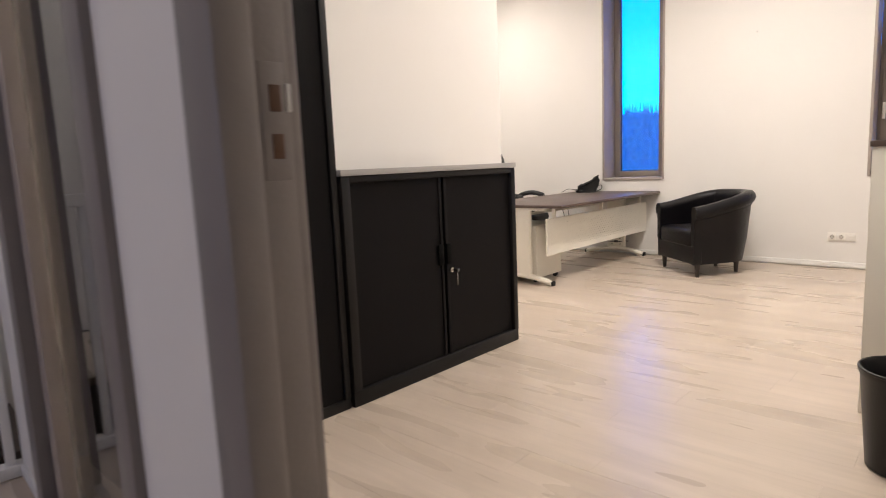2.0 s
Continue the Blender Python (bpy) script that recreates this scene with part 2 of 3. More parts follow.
# ---- walls, ceilings ----
structure("wall_window_side", boxes(
    (XW, XW + 0.36, YS - 0.1, W2[0], -0.2, CEIL), (XW, XW + 0.36, W2[1], W1[0], -0.2, CEIL), (XW, XW + 0.36, W1[1], YN + 0.1, -0.2, CEIL),
    (XW, XW + 0.36, W2[0], W2[1], -0.2, W2[2]), (XW, XW + 0.36, W2[0], W2[1], W2[3], CEIL),
    (XW, XW + 0.36, W1[0], W1[1], -0.2, W1[2]), (XW, XW + 0.36, W1[0], W1[1], W1[3], CEIL)), PAINT, "smooth white painted outer wall with two windows", "wall")
structure("wall_alcove_end", boxes((XC - 0.1, XW, YN, YN + 0.1, -0.2, CEIL)), PAINT, "smooth white painted wall behind the desk", "wall")
structure("wall_stair_side", boxes((XC - 0.12, XC, YB + 0.1, YN, -3.0, CEIL)), PAINT, "white painted wall beside the stairwell", "wall")
structure("wall_cabinet_side", boxes((XP + 0.1, XC, YB, YB + 0.1, -3.0, CEIL)), PAINT, "white painted wall behind the black cabinets", "wall")
structure("wall_office_south", boxes((XP - 0.35, XW, YS - 0.1, YS, -0.2, CEIL)), PAINT, "plain white office wall", "wall")
askew(structure("wall_hall_south", boxes((XH, XP, YS - 0.1, YS, -0.3, CEIL)), PAINT, "plain white hall wall", "wall"))
askew(structure("wall_hall_north", boxes((XH - 0.1, 5.2, YH, YH + 0.1, -3.0, CEIL + 0.1)), PAINT, "white painted hall wall above the stairs", "wall"))
askew(structure("wall_hall_west", boxes((XH - 0.1, XH, YS - 0.1, YH, -0.3, CEIL + 0.1)), PAINT, "plain white hall wall", "wall"))
# partition: post at the stairwell, glazed strip, pier, doorway
DOOR0, DOOR1, DTOP = 0.17, 1.138, 2.25
askew(structure("wall_partition", boxes(
    (XP, XP + 0.12, 2.84, 3.26, -3.0, CEIL), (XP, XP + 0.12, 1.24, 1.645, 0, CEIL), (XP, XP + 0.12, 1.645, 2.84, 3.0, CEIL),
    (XP, XP + 0.12, DOOR0 - 0.102, 1.24, DTOP + 0.1, CEIL), (XP, XP + 0.12, YS, DOOR0 - 0.102, 0, CEIL)), PAINT, "white painted partition with a glazed strip and a doorway", "wall"))
structure("ceiling_office", boxes((XP - 0.3, XW, YS, YN, CEIL, CEIL + 0.1)), CEILPAINT, "plain white office ceiling", "ceiling")
structure("ceiling_hall", boxes((XH - 0.4, XP, YS - 0.3, 6.0, CEIL + 0.002, CEIL + 0.1), (XP, XC - 0.12, YB + 0.1, 6.0, CEIL + 0.104, CEIL + 0.2)), CEILPAINT, "plain white hall ceiling", "ceiling")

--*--

- **GIVEN EXERCISE**: Images should not appear in the copy; retype the listing above exactly.

- **COMPLETED EXERCISE**:
2.0 s
Continue the Blender Python (bpy) script that recreates this scene with part 2 of 3. More parts follow.
# ---- walls, ceilings ----
structure("wall_window_side", boxes(
    (XW, XW + 0.36, YS - 0.1, W2[0], -0.2, CEIL), (XW, XW + 0.36, W2[1], W1[0], -0.2, CEIL), (XW, XW + 0.36, W1[1], YN + 0.1, -0.2, CEIL),
    (XW, XW + 0.36, W2[0], W2[1], -0.2, W2[2]), (XW, XW + 0.36, W2[0], W2[1], W2[3], CEIL),
    (XW, XW + 0.36, W1[0], W1[1], -0.2, W1[2]), (XW, XW + 0.36, W1[0], W1[1], W1[3], CEIL)), PAINT, "smooth white painted outer wall with two windows", "wall")
structure("wall_alcove_end", boxes((XC - 0.1, XW, YN, YN + 0.1, -0.2, CEIL)), PAINT, "smooth white painted wall behind the desk", "wall")
structure("wall_stair_side", boxes((XC - 0.12, XC, YB + 0.1, YN, -3.0, CEIL)), PAINT, "white painted wall beside the stairwell", "wall")
structure("wall_cabinet_side", boxes((XP + 0.1, XC, YB, YB + 0.1, -3.0, CEIL)), PAINT, "white painted wall behind the black cabinets", "wall")
structure("wall_office_south", boxes((XP - 0.35, XW, YS - 0.1, YS, -0.2, CEIL)), PAINT, "plain white office wall", "wall")
askew(structure("wall_hall_south", boxes((XH, XP, YS - 0.1, YS, -0.3, CEIL)), PAINT, "plain white hall wall", "wall"))
askew(structure("wall_hall_north", boxes((XH - 0.1, 5.2, YH, YH + 0.1, -3.0, CEIL + 0.1)), PAINT, "white painted hall wall above the stairs", "wall"))
askew(structure("wall_hall_west", boxes((XH - 0.1, XH, YS - 0.1, YH, -0.3, CEIL + 0.1)), PAINT, "plain white hall wall", "wall"))
# partition: post at the stairwell, glazed strip, pier, doorway
DOOR0, DOOR1, DTOP = 0.17, 1.138, 2.25
askew(structure("wall_partition", boxes(
    (XP, XP + 0.12, 2.84, 3.26, -3.0, CEIL), (XP, XP + 0.12, 1.24, 1.645, 0, CEIL), (XP, XP + 0.12, 1.645, 2.84, 3.0, CEIL),
    (XP, XP + 0.12, DOOR0 - 0.102, 1.24, DTOP + 0.1, CEIL), (XP, XP + 0.12, YS, DOOR0 - 0.102, 0, CEIL)), PAINT, "white painted partition with a glazed strip and a doorway", "wall"))
structure("ceiling_office", boxes((XP - 0.3, XW, YS, YN, CEIL, CEIL + 0.1)), CEILPAINT, "plain white office ceiling", "ceiling")
structure("ceiling_hall", boxes((XH - 0.4, XP, YS - 0.3, 6.0, CEIL + 0.002, CEIL + 0.1), (XP, XC - 0.12, YB + 0.1, 6.0, CEIL + 0.104, CEIL + 0.2)), CEILPAINT, "plain white hall ceiling", "ceiling")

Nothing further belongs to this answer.